**TASK TO COMPLETE:**
Return the material word for word. Do not include pictures.

**AVAILABLE DATA:**
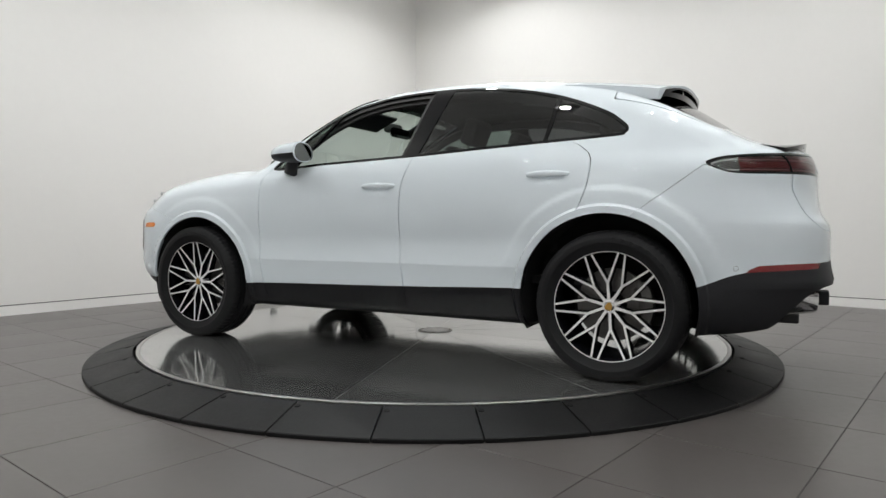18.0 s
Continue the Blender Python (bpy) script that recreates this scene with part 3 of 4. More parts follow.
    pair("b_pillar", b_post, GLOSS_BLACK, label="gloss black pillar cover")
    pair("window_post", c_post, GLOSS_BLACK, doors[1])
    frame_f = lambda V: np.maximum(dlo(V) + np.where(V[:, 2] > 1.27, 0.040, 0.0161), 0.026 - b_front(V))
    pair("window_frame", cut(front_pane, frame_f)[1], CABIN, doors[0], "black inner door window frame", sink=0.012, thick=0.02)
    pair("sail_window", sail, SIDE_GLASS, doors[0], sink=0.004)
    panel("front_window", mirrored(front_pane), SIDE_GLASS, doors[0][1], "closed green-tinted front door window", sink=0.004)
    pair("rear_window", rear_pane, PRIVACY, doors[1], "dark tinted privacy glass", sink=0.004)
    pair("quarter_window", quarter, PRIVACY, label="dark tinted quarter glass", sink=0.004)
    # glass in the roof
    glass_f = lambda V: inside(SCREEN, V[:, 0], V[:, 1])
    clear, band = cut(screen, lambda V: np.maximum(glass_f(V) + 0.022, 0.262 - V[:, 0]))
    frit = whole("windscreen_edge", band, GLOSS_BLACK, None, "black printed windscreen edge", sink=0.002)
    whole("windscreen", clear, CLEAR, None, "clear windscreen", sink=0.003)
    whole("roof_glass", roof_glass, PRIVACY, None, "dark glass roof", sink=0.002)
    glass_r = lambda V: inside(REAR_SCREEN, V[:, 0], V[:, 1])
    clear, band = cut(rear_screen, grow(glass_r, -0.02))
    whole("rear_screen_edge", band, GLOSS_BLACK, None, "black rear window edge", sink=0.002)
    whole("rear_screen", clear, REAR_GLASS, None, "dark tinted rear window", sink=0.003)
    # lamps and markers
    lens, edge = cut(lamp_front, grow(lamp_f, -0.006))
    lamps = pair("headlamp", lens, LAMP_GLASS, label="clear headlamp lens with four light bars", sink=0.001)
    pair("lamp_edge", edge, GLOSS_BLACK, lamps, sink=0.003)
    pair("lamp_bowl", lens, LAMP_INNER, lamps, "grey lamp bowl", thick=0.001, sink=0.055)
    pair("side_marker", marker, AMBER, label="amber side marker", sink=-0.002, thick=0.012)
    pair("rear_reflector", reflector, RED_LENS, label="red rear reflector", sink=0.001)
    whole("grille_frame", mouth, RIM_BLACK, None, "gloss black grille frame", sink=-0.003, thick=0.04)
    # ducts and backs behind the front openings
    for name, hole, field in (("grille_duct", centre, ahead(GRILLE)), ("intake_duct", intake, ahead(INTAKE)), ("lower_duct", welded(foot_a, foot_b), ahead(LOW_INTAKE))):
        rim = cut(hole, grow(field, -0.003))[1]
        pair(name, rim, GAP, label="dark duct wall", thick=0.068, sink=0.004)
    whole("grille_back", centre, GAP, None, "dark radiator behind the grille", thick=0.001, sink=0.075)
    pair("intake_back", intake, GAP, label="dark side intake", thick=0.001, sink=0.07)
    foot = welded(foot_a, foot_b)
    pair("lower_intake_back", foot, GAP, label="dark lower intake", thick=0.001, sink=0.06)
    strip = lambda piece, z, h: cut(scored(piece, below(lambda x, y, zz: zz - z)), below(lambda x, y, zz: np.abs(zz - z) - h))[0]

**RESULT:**
18.0 s
Continue the Blender Python (bpy) script that recreates this scene with part 3 of 4. More parts follow.
    pair("b_pillar", b_post, GLOSS_BLACK, label="gloss black pillar cover")
    pair("window_post", c_post, GLOSS_BLACK, doors[1])
    frame_f = lambda V: np.maximum(dlo(V) + np.where(V[:, 2] > 1.27, 0.040, 0.0161), 0.026 - b_front(V))
    pair("window_frame", cut(front_pane, frame_f)[1], CABIN, doors[0], "black inner door window frame", sink=0.012, thick=0.02)
    pair("sail_window", sail, SIDE_GLASS, doors[0], sink=0.004)
    panel("front_window", mirrored(front_pane), SIDE_GLASS, doors[0][1], "closed green-tinted front door window", sink=0.004)
    pair("rear_window", rear_pane, PRIVACY, doors[1], "dark tinted privacy glass", sink=0.004)
    pair("quarter_window", quarter, PRIVACY, label="dark tinted quarter glass", sink=0.004)
    # glass in the roof
    glass_f = lambda V: inside(SCREEN, V[:, 0], V[:, 1])
    clear, band = cut(screen, lambda V: np.maximum(glass_f(V) + 0.022, 0.262 - V[:, 0]))
    frit = whole("windscreen_edge", band, GLOSS_BLACK, None, "black printed windscreen edge", sink=0.002)
    whole("windscreen", clear, CLEAR, None, "clear windscreen", sink=0.003)
    whole("roof_glass", roof_glass, PRIVACY, None, "dark glass roof", sink=0.002)
    glass_r = lambda V: inside(REAR_SCREEN, V[:, 0], V[:, 1])
    clear, band = cut(rear_screen, grow(glass_r, -0.02))
    whole("rear_screen_edge", band, GLOSS_BLACK, None, "black rear window edge", sink=0.002)
    whole("rear_screen", clear, REAR_GLASS, None, "dark tinted rear window", sink=0.003)
    # lamps and markers
    lens, edge = cut(lamp_front, grow(lamp_f, -0.006))
    lamps = pair("headlamp", lens, LAMP_GLASS, label="clear headlamp lens with four light bars", sink=0.001)
    pair("lamp_edge", edge, GLOSS_BLACK, lamps, sink=0.003)
    pair("lamp_bowl", lens, LAMP_INNER, lamps, "grey lamp bowl", thick=0.001, sink=0.055)
    pair("side_marker", marker, AMBER, label="amber side marker", sink=-0.002, thick=0.012)
    pair("rear_reflector", reflector, RED_LENS, label="red rear reflector", sink=0.001)
    whole("grille_frame", mouth, RIM_BLACK, None, "gloss black grille frame", sink=-0.003, thick=0.04)
    # ducts and backs behind the front openings
    for name, hole, field in (("grille_duct", centre, ahead(GRILLE)), ("intake_duct", intake, ahead(INTAKE)), ("lower_duct", welded(foot_a, foot_b), ahead(LOW_INTAKE))):
        rim = cut(hole, grow(field, -0.003))[1]
        pair(name, rim, GAP, label="dark duct wall", thick=0.068, sink=0.004)
    whole("grille_back", centre, GAP, None, "dark radiator behind the grille", thick=0.001, sink=0.075)
    pair("intake_back", intake, GAP, label="dark side intake", thick=0.001, sink=0.07)
    foot = welded(foot_a, foot_b)
    pair("lower_intake_back", foot, GAP, label="dark lower intake", thick=0.001, sink=0.06)
    strip = lambda piece, z, h: cut(scored(piece, below(lambda x, y, zz: zz - z)), below(lambda x, y, zz: np.abs(zz - z) - h))[0]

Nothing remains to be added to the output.